Think the feds aren’t using Common Core to take over education and database tracking of our children? Here’s the proof from the horse’s mouth.
Speech 1
Speech given by Sec. Duncan in regards to data collection
http://www2.ed.gov/news/speeches/2009/06/06082009.html
Seems pretty clear that the goal is to have the data collected by the federal government. Here’s 3 disturbing quotes.
1) Oxymoron alert:
“This is one of the significant problems of NCLB. It let every state set its own bar and we now have 50 states, 50 different states all measuring success differently, and that’s starting to change. We want to flip that. We want to set a high bar for the entire country against states’ and districts’ ability to create and hit that higher bar, give them the chance to innovate and hold them accountable for results.”
2) “Hopefully, some day, we can track children from preschool to high school and from high school to college and college to career. We must track high growth children in classrooms to their great teachers and great teachers to their schools of education.” (this was Marc Tucker’s plan in the early 90’s to nationalize education with a cradle to grave database)
3) “Hopefully, one day we can look a child in the eye at the age of eight or nine or 10 and say, “You are on track to be accepted and to succeed in a competitive university and, if you keep working hard, you will absolutely get there.” (What are they going to say to the other kids? “Sorry you’re not cutting it”?)
Speech 2
Sec. Duncan’s address to UNESCO on 4 Nov. 2010 regarding education reform including implementation of CC in America.
http://unesco.usmission.gov/duncan-remarks.html
As I read through this speech, there were a few things in particular that I have reservations with, besides the fact that our Sec. of Ed praises UNESCO and wants to work directly with them in our education efforts in America. In our meeting with the governor last month, Lt. Gov. Bell stated, “if Common Core has Obama’s name on it, we want to run the other way.” Well, it seems that it has Obama’s name all over it.
I want to highlight a few excerpts from his speech that were of particular interest to me as a citizen, teacher, and parent.
“Our goal for the coming year will be to work closely with global partners, including UNESCO, to promote qualitative improvements and system strengthening.” (don’t forget the Gates Foundation signed a contract with UNESCO in 2004 to create a global education system with them and has since plunged over $100 million into Common Core development and promotion)
“The President’s aims are far more ambitious. He wants to improve teacher evaluation in order to dramatically elevate the status of the teaching profession itself;” (Sounds like the President thinks it’s part of his executive role to be involved in the evaluation process for teachers. Is this even constitutional? This is offensive to me as a teacher and a parent. What business does the federal government have evaluating teachers, unless of course they are employed by them. Is that the direction we are heading? Doesn’t sound like local control and we don’t have to study history too much to know the danger in having centralized control and the power of decisions resting in the hands of a few.)
“The North Star guiding the alignment of our cradle-to-career education agenda is President Obama’s goal that America will once again have the highest proportion of college graduates in the world.” (This is the Outcome Based Education nonsense that has been done in the past. Common Core is the center piece of bringing this together)

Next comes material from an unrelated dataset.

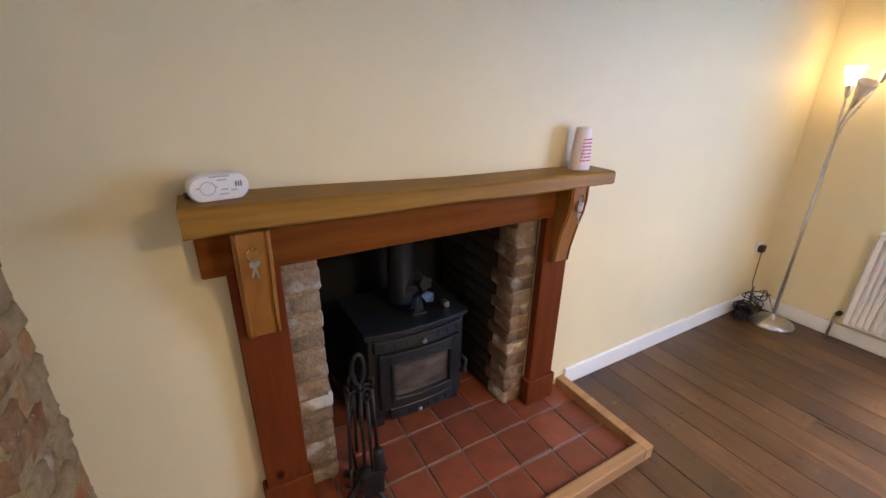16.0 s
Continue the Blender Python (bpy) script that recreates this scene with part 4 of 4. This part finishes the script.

“Traditionally, the federal government in the U.S. has had a limited role in education policy. The Obama administration has sought to fundamentally shift the federal role, so that the Department is doing much more to support reform and innovation in states, districts, and local communities.“ (Sounds like a federal take-over of education in America!)
“In March of 2009, President Obama called on the nation’s governors and state school chiefs to “develop standards and assessments that don’t simply measure whether students can fill in a bubble on a test, but whether they possess 21st century skills like problem-solving and critical thinking and entrepreneurship and creativity.” (So, was this really state-led or was the President involved in orchestrating the meeting in Apr. 2009 in Chicago? Would that mean that the federal government did play a role in the development of the standards?)
“Virtually everyone thought the President was dreaming.
But today, 37 states and the District of Columbia have already chosen to adopt the new state-crafted Common Core standards in math and English. Not studying it, not thinking about it, not issuing white paper, they have actually done it. (Why is it that people keep denying the feds are using Common Core to take over education? It’s all out in plain sight.)
Over three-fourths of all U.S. public school students now reside in states that have voluntarily adopted higher, common college-ready standards that are internationally benchmarked. That is an absolute game-changer in a system which until now set 50 different goalposts for success.” (FYI, Common Core standards were never internationally benchmarked.)
The second game-changer is that states have banded together in large consortia to develop a new generation of assessments aligned with the states’ Common Core standards.
In September I announced the results of the department’s $350 million [dollar] Race to the Top assessment completion to design this next generation of assessments. (So Mr. Duncan admits the feds are funding the assessments but in the prior sentence says the states banded together to develop them. 100% false. They were federally funded.)
Two state consortiums, which together cover 44 states and the District of Columbia, won awards. These new assessments will have much in common with the first-rate assessments now used in many high-performing countries outside the U.S.”